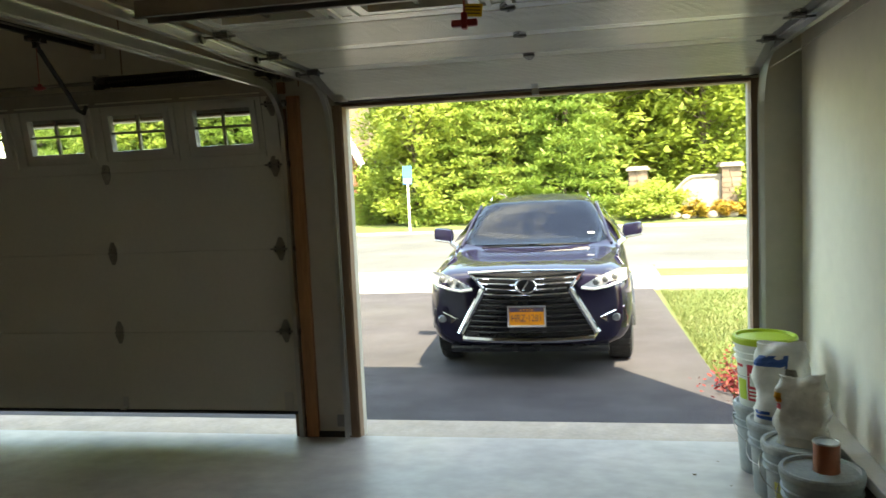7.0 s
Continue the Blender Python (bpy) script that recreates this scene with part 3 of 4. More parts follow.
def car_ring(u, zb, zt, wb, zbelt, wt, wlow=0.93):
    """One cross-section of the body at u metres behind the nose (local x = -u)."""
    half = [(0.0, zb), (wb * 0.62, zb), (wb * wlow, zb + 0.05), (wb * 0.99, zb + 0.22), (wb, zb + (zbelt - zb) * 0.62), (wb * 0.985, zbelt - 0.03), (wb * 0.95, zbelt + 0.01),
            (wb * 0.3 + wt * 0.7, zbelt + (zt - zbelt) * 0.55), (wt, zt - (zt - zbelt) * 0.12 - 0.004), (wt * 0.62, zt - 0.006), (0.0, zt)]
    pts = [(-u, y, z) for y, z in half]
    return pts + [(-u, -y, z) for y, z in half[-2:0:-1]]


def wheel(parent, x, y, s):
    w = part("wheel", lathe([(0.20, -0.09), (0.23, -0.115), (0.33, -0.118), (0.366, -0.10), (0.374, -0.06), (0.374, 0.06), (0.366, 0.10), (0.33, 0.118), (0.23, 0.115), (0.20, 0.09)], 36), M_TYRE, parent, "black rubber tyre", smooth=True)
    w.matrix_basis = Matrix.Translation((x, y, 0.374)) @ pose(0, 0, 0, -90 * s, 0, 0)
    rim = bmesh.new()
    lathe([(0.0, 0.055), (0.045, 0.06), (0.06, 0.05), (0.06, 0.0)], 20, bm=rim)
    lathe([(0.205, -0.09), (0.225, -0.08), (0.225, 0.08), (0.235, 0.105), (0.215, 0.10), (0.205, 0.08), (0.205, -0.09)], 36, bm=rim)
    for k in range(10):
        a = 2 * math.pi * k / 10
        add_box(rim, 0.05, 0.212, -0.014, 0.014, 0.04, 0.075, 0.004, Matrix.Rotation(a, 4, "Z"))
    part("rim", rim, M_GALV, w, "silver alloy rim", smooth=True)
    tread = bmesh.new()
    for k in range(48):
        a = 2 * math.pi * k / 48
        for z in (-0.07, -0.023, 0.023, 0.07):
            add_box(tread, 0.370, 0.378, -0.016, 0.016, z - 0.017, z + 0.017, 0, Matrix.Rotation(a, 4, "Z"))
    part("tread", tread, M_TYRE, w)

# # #

* SET PROBLEM:
Your task is to restate word for word the lines from the top of the data to the line containing "return pts +", both ends included, with every picture left out.

* TASK OUTPUT:
7.0 s
Continue the Blender Python (bpy) script that recreates this scene with part 3 of 4. More parts follow.
def car_ring(u, zb, zt, wb, zbelt, wt, wlow=0.93):
    """One cross-section of the body at u metres behind the nose (local x = -u)."""
    half = [(0.0, zb), (wb * 0.62, zb), (wb * wlow, zb + 0.05), (wb * 0.99, zb + 0.22), (wb, zb + (zbelt - zb) * 0.62), (wb * 0.985, zbelt - 0.03), (wb * 0.95, zbelt + 0.01),
            (wb * 0.3 + wt * 0.7, zbelt + (zt - zbelt) * 0.55), (wt, zt - (zt - zbelt) * 0.12 - 0.004), (wt * 0.62, zt - 0.006), (0.0, zt)]
    pts = [(-u, y, z) for y, z in half]
    return pts + [(-u, -y, z) for y, z in half[-2:0:-1]]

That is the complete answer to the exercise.